In his first leading man starring role, Dice actually isn’t so bad. I mean, the film ain’t “Lawrence of Arabia,” but he exhibits a breezy confidence that exudes a sort of screen presence. His humor is offensive, clearly misogynistic and sometimes downright mean, so that “screen presence” thing only goes so far, but, as I said before, the only reason you will be watching this movie is if you are already hip to Dice’s shtick. He seems to be having fun in the movie, which is good for any actor in a comedy - whether you like them or not. The rest of the cast seems to be having a good time too, well, except Priscilla Presley whose facial expressions, or lack thereof, indicate that the botox has paralyzed her entire face!
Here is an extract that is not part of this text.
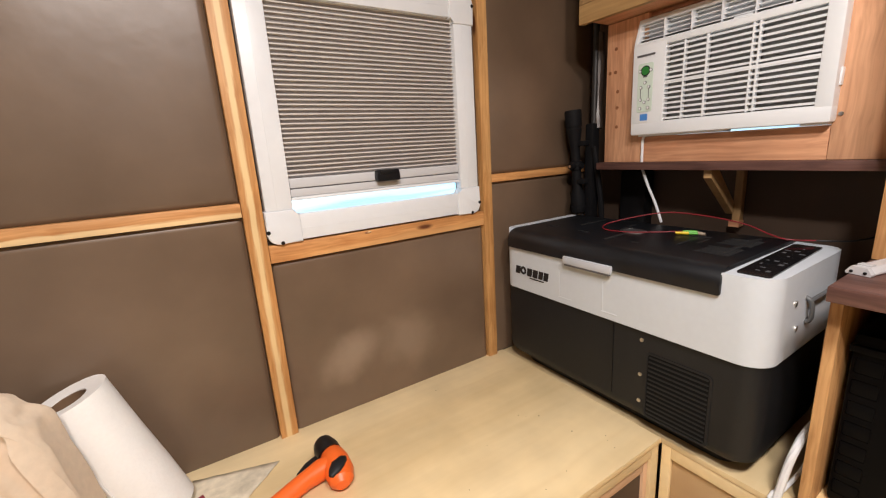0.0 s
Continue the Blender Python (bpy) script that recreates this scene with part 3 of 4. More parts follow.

The rest, however, are fun. Wayne Newton is interesting to watch as a total slimeball, Ed O’Neill (from “Married…With Children”) is amusing as he embarrasses himself singing and dancing to the worst disco song of all time, Gilbert Gottfried does his usual screeching, and Maddie Corman is quite funny as the dim-bulb, ZuZu, forever snapping her gum and acting as though her head is filled with helium.

I’ll say it again…if you don’t like Andrew Dice Clay, there is absolutely no reason for you to see this film because you’ll just upset yourself. But, for admirers of Dice and his politically way-incorrect jokes, there will be times when you laugh, though you’ll never bust a gut. But at least you can sit back and look at the pretty pictures!